Guillermo del Toro et Patrick McHale ont sélectionné certains personnages et situations dans le texte de Carlo Collodi et quelques éléments dramaturgiques écrits par le cinéaste antérieurement. Ensemble, ils ont mis l’accent sur la complexité des rapports père-fils entre Pinocchio et Geppetto, nés de la relation entre le vieux menuisier et son fils Carlo.

“Dans notre adaptation, Pinocchio n’est pas tel que Geppetto voudrait qu’il soit,” explique Patrick McHale. “Les parents se projettent souvent une idée de leurs enfants. Quand ces derniers ne correspondent pas à cette projection, ils cherchent à faire en sorte qu’ils s’y conforment. La lecture de Guillermo du conte va trouver un écho chez beaucoup de parents désemparés par le comportement de leurs enfants. Et chez les enfants agacés par leurs parents intrusifs. Le film permettra peut-être à chacun de comprendre le point de vue de l’autre.” “Ce qui me plaisait bien, c’était d’avoir un homme désespéré qui supplie le ciel de lui ramener son fils. Et il est incapable de le reconnaître quand celui-ci revient,” complète Guillermo del Toro.

Les marionnettes

Guillermo del Toro a sollicité l’un de ses plus proches collaborateurs, le chef décorateur Guy Davis, afin d’imaginer des marionnettes qui se démarquent des stéréotypes associés à l’animation. Soucieux d’éviter un style trop cartoonesque, Guy Davis a donné aux créatures une allure artisanale et européenne. En revanche, il a fait en sorte que les personnages humains ne soient pas trop réalistes. Il n’a pas hésité à allonger leur corps ou à exagérer certaines expressions de visage. “C’est une histoire qui parle de marionnettes, jouée par des marionnettes,” reprend le réalisateur. “On n’a pas besoin de se dire que ces sont des êtres réalistes, il faut seulement croire à leurs personnages. Nous voulions que l’allure et la personnalité soient réunies en une seule créature. Nous souhaitons que le style contribue à raconter l’histoire.

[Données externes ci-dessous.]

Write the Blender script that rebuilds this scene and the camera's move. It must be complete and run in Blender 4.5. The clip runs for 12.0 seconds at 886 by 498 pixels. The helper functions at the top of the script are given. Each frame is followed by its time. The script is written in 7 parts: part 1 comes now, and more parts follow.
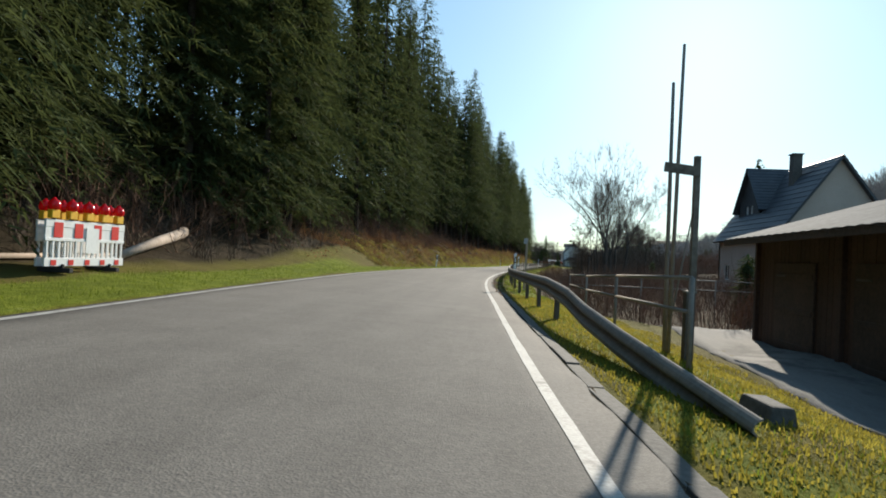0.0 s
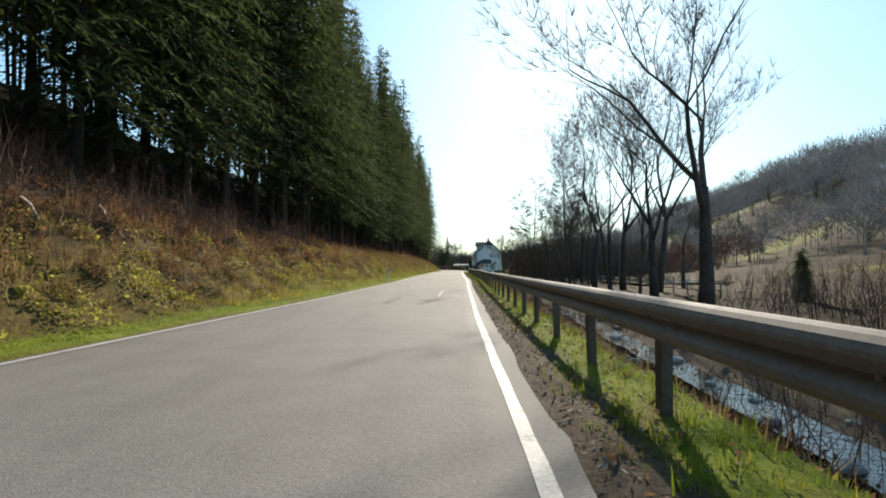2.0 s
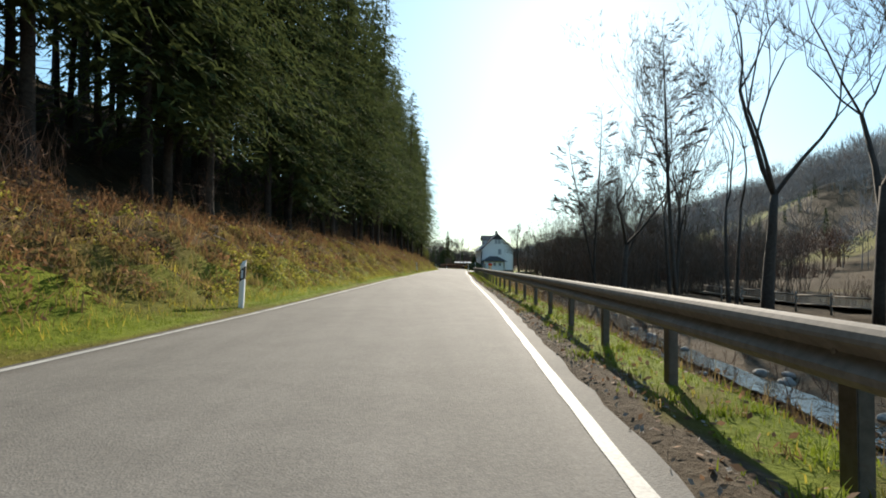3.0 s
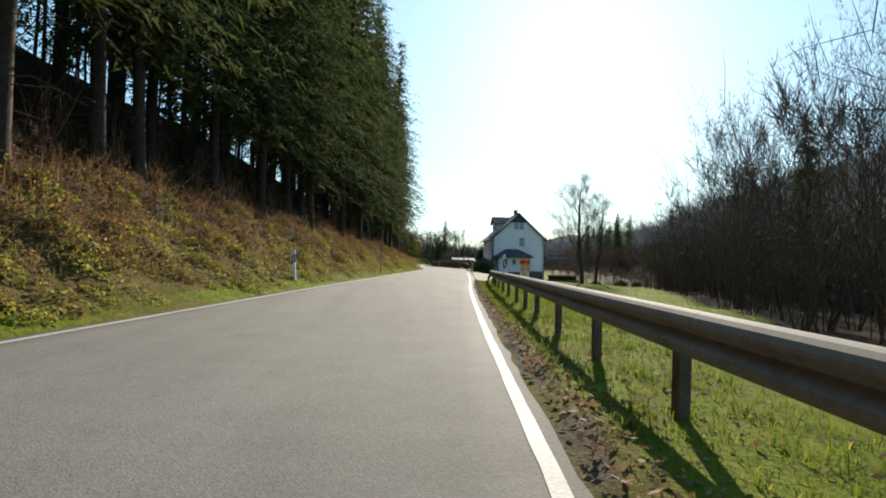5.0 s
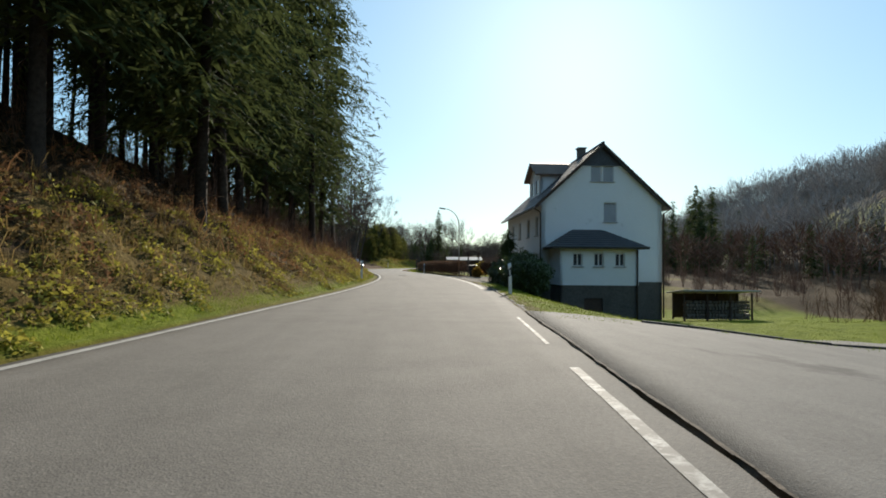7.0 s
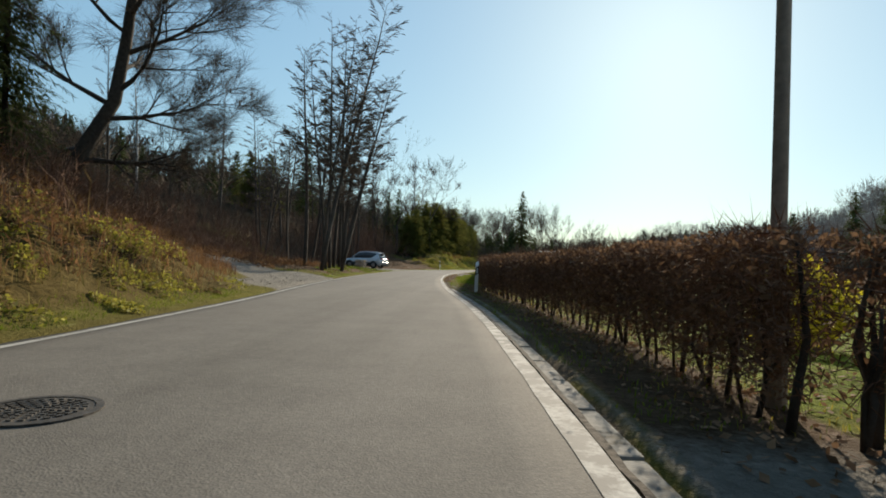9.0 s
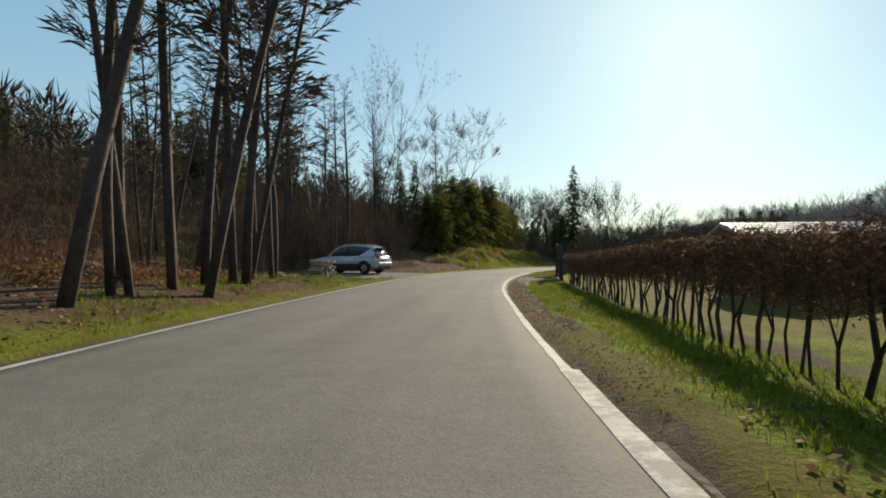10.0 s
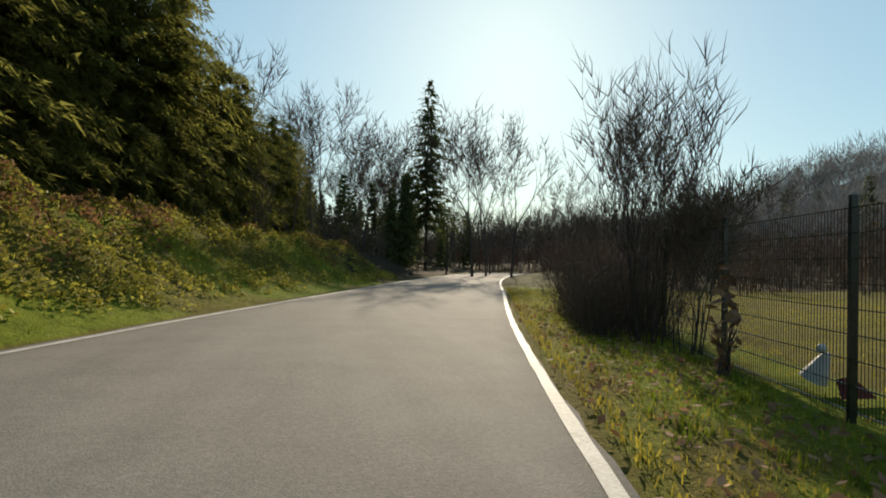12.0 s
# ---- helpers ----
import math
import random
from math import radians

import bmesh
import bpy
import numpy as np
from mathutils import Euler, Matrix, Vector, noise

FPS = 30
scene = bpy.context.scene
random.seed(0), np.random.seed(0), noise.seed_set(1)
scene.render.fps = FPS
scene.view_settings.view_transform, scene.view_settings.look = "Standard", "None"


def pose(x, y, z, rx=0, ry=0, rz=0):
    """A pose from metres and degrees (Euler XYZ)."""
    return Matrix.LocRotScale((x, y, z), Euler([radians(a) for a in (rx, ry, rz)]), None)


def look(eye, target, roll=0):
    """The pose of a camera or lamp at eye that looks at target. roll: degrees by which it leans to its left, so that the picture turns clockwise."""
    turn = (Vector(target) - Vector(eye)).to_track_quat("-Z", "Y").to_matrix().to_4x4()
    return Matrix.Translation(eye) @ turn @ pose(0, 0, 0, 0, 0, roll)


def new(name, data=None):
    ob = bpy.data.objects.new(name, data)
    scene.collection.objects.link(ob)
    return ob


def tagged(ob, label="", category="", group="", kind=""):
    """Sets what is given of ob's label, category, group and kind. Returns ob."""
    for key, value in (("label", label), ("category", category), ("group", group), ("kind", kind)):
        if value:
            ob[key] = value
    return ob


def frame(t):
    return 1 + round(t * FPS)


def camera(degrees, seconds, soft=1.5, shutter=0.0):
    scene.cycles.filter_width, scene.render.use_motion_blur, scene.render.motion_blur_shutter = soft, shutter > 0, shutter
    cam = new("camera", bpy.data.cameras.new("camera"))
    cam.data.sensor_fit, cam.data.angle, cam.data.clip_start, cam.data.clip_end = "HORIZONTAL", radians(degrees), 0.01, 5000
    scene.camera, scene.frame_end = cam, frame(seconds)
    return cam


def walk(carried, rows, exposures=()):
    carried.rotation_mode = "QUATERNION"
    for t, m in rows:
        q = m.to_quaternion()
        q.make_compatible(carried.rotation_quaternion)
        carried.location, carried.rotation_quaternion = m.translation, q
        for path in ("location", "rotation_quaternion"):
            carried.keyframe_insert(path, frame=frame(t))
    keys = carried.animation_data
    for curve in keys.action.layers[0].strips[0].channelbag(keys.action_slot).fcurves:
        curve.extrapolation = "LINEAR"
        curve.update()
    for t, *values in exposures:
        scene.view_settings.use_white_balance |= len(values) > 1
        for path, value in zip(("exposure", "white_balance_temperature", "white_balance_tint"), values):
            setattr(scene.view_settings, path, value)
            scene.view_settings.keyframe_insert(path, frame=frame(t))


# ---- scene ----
cam = camera(76.7, 12.0, soft=1.8)
PATH = [
    (0, (37.815, -5.193, 0.999), (37.617, -3.203, 1.028), 2.8),
    (0.5, (36.926, 8.438, 0.999), (36.781, 10.432, 1.044), 1.2),
    (1, (37.030, 22.323, 1.000), (37.054, 24.322, 1.055), 1.1),
    (1.5, (37.612, 35.702, 1.000), (37.676, 37.699, 1.075), 0.6),
    (2, (38.794, 49.138, 1.000), (38.964, 51.129, 1.065), -0.4),
    (2.5, (40.101, 63.387, 0.996), (40.218, 65.383, 1.051), 1.9),
    (3, (41.727, 77.669, 0.996), (41.895, 79.661, 1.053), 0.7),
    (3.2, (42.491, 83.121, 1.006), (42.694, 85.109, 1.089), 0.7),
    (3.5, (43.581, 91.099, 1.000), (43.884, 93.074, 1.085), 0.8),
    (4, (45.140, 103.808, 1.000), (45.435, 105.785, 1.072), 0.8),
    (4.5, (46.540, 116.037, 1.000), (46.825, 118.015, 1.065), 0.8),
    (4.8, (47.384, 123.263, 0.998), (47.563, 125.255, 1.049), 1.6),
    (5, (47.968, 128.066, 1.001), (48.132, 130.058, 1.048), 1.6),
    (5.5, (48.942, 140.136, 1.000), (48.990, 142.134, 1.055), 1.4),
    (6, (50.208, 152.776, 1.002), (50.335, 154.770, 1.068), -0.0),
    (6.5, (51.699, 165.149, 1.002), (51.885, 167.139, 1.070), -0.1),
    (7, (53.182, 177.034, 0.998), (53.357, 179.025, 1.053), 0.5),
    (7.2, (53.761, 181.532, 1.001), (53.946, 183.523, 1.046), 0.8),
    (7.5, (54.562, 188.284, 1.000), (54.833, 190.265, 1.060), 0.8),
    (8, (55.669, 199.570, 1.000), (55.896, 201.556, 1.070), 1.1),
    (8.5, (56.402, 210.927, 1.000), (56.548, 212.921, 1.059), 1.6),
    (8.8, (56.620, 217.789, 0.998), (56.606, 219.788, 1.039), 2.1),
    (9, (56.661, 222.381, 1.000), (56.545, 224.377, 1.048), 2.2),
    (9.5, (55.822, 233.905, 0.999), (55.523, 235.882, 1.042), 2.0),
    (10, (54.376, 246.840, 1.002), (54.162, 248.829, 1.037), -0.0),
    (10.5, (53.747, 261.548, 1.003), (53.711, 263.547, 1.059), 1.1),
    (11, (54.368, 275.997, 0.999), (54.508, 277.990, 1.084), -0.1),
    (11.5, (56.258, 288.122, 0.996), (56.580, 290.094, 1.065), 0.2),
    (12, (58.141, 298.614, 0.998), (58.545, 300.572, 1.050), 1.6),
]
EXPOSURES = [(0.0, 0.74, 6300, 10), (1.0, 0.92, 6400, 10), (2.0, 1.03, 6450, 10), (5.0, 0.97, 6450, 10), (6.0, 0.85, 6400, 10), (7.2, 0.64, 6400, 10), (8.8, 0.5, 6800, 10), (12.0, 0.54, 7350, 10)]
walk(cam, [(t, look(eye, target, roll)) for t, eye, target, roll in PATH], EXPOSURES)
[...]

Le studio anglais Mackinnon & Saunders a fabriqué les marionnettes. Guillermo del Toro souhaitait que les marionnettes soient munies de visages mécaniques. Leur peau de silicone dissimule un dispositif complexe de pales et de roues dentées que les animateurs manœuvrent pour faire naître des expressions. Le cinéaste a également eu recours au prototypage rapide, également connu sous le nom d’animation de substitution. Cette technique ait appel à une imprimante 3D capable de créer plusieurs facettes d’une marionnette. Chaque facette correspond à une expression du personnage. Si un personnage est censé avoir l’air content, triste, perplexe ou agacé dans telle ou telle scène, l’animateur choisit la facette correspondante à l’émotion recherchée.

Pinocchio

Georgina Hayns, responsable de la fabrication des personnages, et le sculpteur marionnettes Toby Froud ont conçu un Pinocchio qui devait mesurer entre 15 et 18 cm de haut. C’était la plus petite taille possible pour que les animateurs puissent tout de même manœuvrer la marionnette manuellement. A partir de là, les personnages adultes comme Geppetto devaient mesurer de 30 à 38 cm de haut pour que l’échelle d’ensemble du film soit cohérente.

En transposant les illustrations de Gris Grimly pour les besoins du film, Guy Davis a commencé par modifier la forme de la tête de Pinocchio afin de la rendre moins ronde. Il a également bousculé les proportions des bras, des jambes et du torse de la marionnette. Il a ainsi rallongé ses jambes et transformé l’allure de son corps pour qu’il évoque davantage la forme d’une larme. L’artiste l’a enfin rendu asymétrique parce que Geppetto le sculpte quand il est ivre. Il commence par les oreilles et les cheveux où il s’y prend avec le plus grand soin, avant de l’achever très rapidement.